▶ WHAT IS ASKED:
Drop the pictures, then extract the listing word for word.

▶ PROVIDED RECORDS:
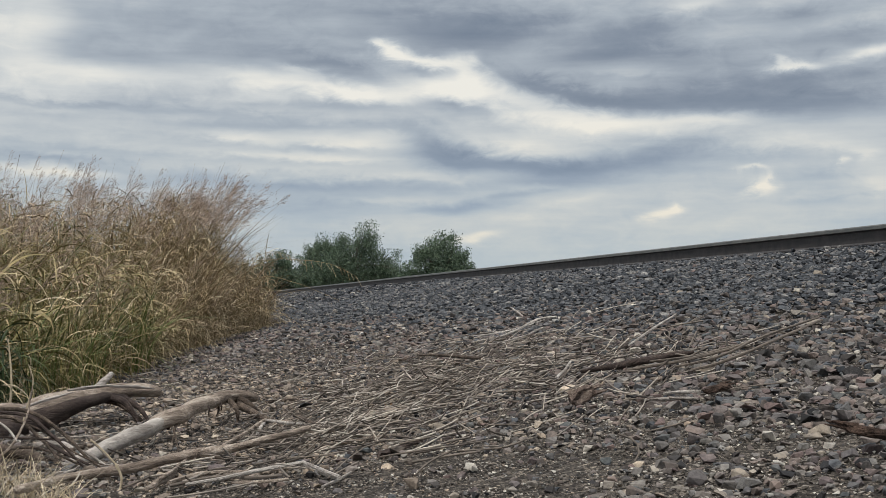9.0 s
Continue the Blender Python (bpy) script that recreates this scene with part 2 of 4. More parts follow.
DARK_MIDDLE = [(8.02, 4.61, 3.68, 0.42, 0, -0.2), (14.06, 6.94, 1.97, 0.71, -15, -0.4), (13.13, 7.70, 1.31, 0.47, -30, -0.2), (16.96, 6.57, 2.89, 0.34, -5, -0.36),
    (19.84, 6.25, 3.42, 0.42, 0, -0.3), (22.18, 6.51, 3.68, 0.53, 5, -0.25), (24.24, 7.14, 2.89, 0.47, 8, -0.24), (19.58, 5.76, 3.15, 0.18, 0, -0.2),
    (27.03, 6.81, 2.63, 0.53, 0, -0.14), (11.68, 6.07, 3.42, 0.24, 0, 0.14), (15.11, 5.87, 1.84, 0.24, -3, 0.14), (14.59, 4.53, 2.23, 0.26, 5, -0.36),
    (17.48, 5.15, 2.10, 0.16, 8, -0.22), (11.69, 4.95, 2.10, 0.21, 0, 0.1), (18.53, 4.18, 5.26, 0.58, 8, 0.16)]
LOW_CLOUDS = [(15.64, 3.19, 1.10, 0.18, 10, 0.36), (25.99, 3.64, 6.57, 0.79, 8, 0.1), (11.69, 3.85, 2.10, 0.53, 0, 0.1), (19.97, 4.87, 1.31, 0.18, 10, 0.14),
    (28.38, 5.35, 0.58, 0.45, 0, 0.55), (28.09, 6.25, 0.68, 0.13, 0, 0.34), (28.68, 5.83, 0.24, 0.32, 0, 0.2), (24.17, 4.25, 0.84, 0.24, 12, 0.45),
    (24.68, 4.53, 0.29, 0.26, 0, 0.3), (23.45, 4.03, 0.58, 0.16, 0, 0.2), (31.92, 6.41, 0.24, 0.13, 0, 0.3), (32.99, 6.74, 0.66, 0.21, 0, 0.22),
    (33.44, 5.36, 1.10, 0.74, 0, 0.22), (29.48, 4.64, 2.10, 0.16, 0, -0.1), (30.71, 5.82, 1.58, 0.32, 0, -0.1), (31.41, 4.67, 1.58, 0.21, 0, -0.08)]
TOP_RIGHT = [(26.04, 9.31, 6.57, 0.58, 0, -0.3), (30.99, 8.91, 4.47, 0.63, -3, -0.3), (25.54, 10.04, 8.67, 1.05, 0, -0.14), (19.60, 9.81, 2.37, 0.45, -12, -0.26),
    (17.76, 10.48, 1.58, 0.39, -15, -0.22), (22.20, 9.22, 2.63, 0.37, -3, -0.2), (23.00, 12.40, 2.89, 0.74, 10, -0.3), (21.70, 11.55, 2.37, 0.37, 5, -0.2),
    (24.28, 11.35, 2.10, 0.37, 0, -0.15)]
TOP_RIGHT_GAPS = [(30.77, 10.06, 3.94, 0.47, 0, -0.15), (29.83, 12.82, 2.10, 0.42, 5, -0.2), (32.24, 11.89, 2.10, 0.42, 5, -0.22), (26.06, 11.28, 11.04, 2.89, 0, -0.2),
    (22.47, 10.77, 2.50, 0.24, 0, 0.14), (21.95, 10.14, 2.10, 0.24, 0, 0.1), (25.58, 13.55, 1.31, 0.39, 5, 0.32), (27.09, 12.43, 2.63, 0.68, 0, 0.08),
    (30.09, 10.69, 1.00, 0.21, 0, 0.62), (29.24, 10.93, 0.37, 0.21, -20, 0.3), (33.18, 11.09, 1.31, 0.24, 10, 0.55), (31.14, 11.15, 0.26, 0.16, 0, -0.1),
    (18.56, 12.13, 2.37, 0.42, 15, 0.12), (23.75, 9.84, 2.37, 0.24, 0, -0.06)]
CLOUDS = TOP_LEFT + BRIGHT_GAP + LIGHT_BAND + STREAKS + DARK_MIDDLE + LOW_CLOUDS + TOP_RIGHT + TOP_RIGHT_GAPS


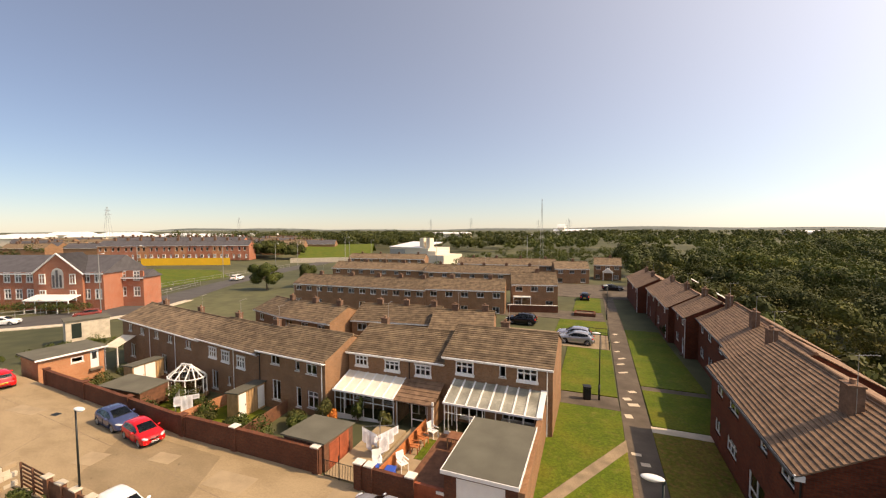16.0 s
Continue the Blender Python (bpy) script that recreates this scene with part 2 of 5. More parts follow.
DARK = mat("black_ironwork", (0.014, 0.018, 0.016), 0.45, var=0.2, scale=4)
GREENP = mat("dark_green_paint", (0.015, 0.023, 0.017), 0.45, var=0.25, scale=4)
GREYM = mat("galvanised_metal", (0.380, 0.370, 0.350), 0.45, 0.7, var=0.15)
FILM = mat("grey_roof_glazing", (0.300, 0.290, 0.235), 0.25, var=0.35, scale=0.9, fine=12, bump=0.0)
WOOD_R = mat("red_stained_boards", (0.330, 0.085, 0.035), 0.75, var=0.25, scale=2.5, piece=0.15)
WOOD_B = mat("brown_fence_boards", (0.210, 0.095, 0.050), 0.8, var=0.3, scale=3, piece=0.25)
OLDCONC = concrete_mat("older_concrete", 0.78)
WOOD_O = mat("orange_stained_boards", (0.480, 0.170, 0.055), 0.75, var=0.2, scale=3, piece=0.15)
WOOD_RB = mat("red_brown_boards", (0.255, 0.088, 0.045), 0.8, var=0.3, scale=3, piece=0.2)
WOOD_P = mat("pale_timber", (0.480, 0.300, 0.140), 0.75, var=0.2, scale=3, piece=0.15)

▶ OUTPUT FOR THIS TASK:
9.0 s
Continue the Blender Python (bpy) script that recreates this scene with part 2 of 4. More parts follow.
DARK_MIDDLE = [(8.02, 4.61, 3.68, 0.42, 0, -0.2), (14.06, 6.94, 1.97, 0.71, -15, -0.4), (13.13, 7.70, 1.31, 0.47, -30, -0.2), (16.96, 6.57, 2.89, 0.34, -5, -0.36),
    (19.84, 6.25, 3.42, 0.42, 0, -0.3), (22.18, 6.51, 3.68, 0.53, 5, -0.25), (24.24, 7.14, 2.89, 0.47, 8, -0.24), (19.58, 5.76, 3.15, 0.18, 0, -0.2),
    (27.03, 6.81, 2.63, 0.53, 0, -0.14), (11.68, 6.07, 3.42, 0.24, 0, 0.14), (15.11, 5.87, 1.84, 0.24, -3, 0.14), (14.59, 4.53, 2.23, 0.26, 5, -0.36),
    (17.48, 5.15, 2.10, 0.16, 8, -0.22), (11.69, 4.95, 2.10, 0.21, 0, 0.1), (18.53, 4.18, 5.26, 0.58, 8, 0.16)]
LOW_CLOUDS = [(15.64, 3.19, 1.10, 0.18, 10, 0.36), (25.99, 3.64, 6.57, 0.79, 8, 0.1), (11.69, 3.85, 2.10, 0.53, 0, 0.1), (19.97, 4.87, 1.31, 0.18, 10, 0.14),
    (28.38, 5.35, 0.58, 0.45, 0, 0.55), (28.09, 6.25, 0.68, 0.13, 0, 0.34), (28.68, 5.83, 0.24, 0.32, 0, 0.2), (24.17, 4.25, 0.84, 0.24, 12, 0.45),
    (24.68, 4.53, 0.29, 0.26, 0, 0.3), (23.45, 4.03, 0.58, 0.16, 0, 0.2), (31.92, 6.41, 0.24, 0.13, 0, 0.3), (32.99, 6.74, 0.66, 0.21, 0, 0.22),
    (33.44, 5.36, 1.10, 0.74, 0, 0.22), (29.48, 4.64, 2.10, 0.16, 0, -0.1), (30.71, 5.82, 1.58, 0.32, 0, -0.1), (31.41, 4.67, 1.58, 0.21, 0, -0.08)]
TOP_RIGHT = [(26.04, 9.31, 6.57, 0.58, 0, -0.3), (30.99, 8.91, 4.47, 0.63, -3, -0.3), (25.54, 10.04, 8.67, 1.05, 0, -0.14), (19.60, 9.81, 2.37, 0.45, -12, -0.26),
    (17.76, 10.48, 1.58, 0.39, -15, -0.22), (22.20, 9.22, 2.63, 0.37, -3, -0.2), (23.00, 12.40, 2.89, 0.74, 10, -0.3), (21.70, 11.55, 2.37, 0.37, 5, -0.2),
    (24.28, 11.35, 2.10, 0.37, 0, -0.15)]
TOP_RIGHT_GAPS = [(30.77, 10.06, 3.94, 0.47, 0, -0.15), (29.83, 12.82, 2.10, 0.42, 5, -0.2), (32.24, 11.89, 2.10, 0.42, 5, -0.22), (26.06, 11.28, 11.04, 2.89, 0, -0.2),
    (22.47, 10.77, 2.50, 0.24, 0, 0.14), (21.95, 10.14, 2.10, 0.24, 0, 0.1), (25.58, 13.55, 1.31, 0.39, 5, 0.32), (27.09, 12.43, 2.63, 0.68, 0, 0.08),
    (30.09, 10.69, 1.00, 0.21, 0, 0.62), (29.24, 10.93, 0.37, 0.21, -20, 0.3), (33.18, 11.09, 1.31, 0.24, 10, 0.55), (31.14, 11.15, 0.26, 0.16, 0, -0.1),
    (18.56, 12.13, 2.37, 0.42, 15, 0.12), (23.75, 9.84, 2.37, 0.24, 0, -0.06)]
CLOUDS = TOP_LEFT + BRIGHT_GAP + LIGHT_BAND + STREAKS + DARK_MIDDLE + LOW_CLOUDS + TOP_RIGHT + TOP_RIGHT_GAPS


16.0 s
Continue the Blender Python (bpy) script that recreates this scene with part 2 of 5. More parts follow.
DARK = mat("black_ironwork", (0.014, 0.018, 0.016), 0.45, var=0.2, scale=4)
GREENP = mat("dark_green_paint", (0.015, 0.023, 0.017), 0.45, var=0.25, scale=4)
GREYM = mat("galvanised_metal", (0.380, 0.370, 0.350), 0.45, 0.7, var=0.15)
FILM = mat("grey_roof_glazing", (0.300, 0.290, 0.235), 0.25, var=0.35, scale=0.9, fine=12, bump=0.0)
WOOD_R = mat("red_stained_boards", (0.330, 0.085, 0.035), 0.75, var=0.25, scale=2.5, piece=0.15)
WOOD_B = mat("brown_fence_boards", (0.210, 0.095, 0.050), 0.8, var=0.3, scale=3, piece=0.25)
OLDCONC = concrete_mat("older_concrete", 0.78)
WOOD_O = mat("orange_stained_boards", (0.480, 0.170, 0.055), 0.75, var=0.2, scale=3, piece=0.15)
WOOD_RB = mat("red_brown_boards", (0.255, 0.088, 0.045), 0.8, var=0.3, scale=3, piece=0.2)
WOOD_P = mat("pale_timber", (0.480, 0.300, 0.140), 0.75, var=0.2, scale=3, piece=0.15)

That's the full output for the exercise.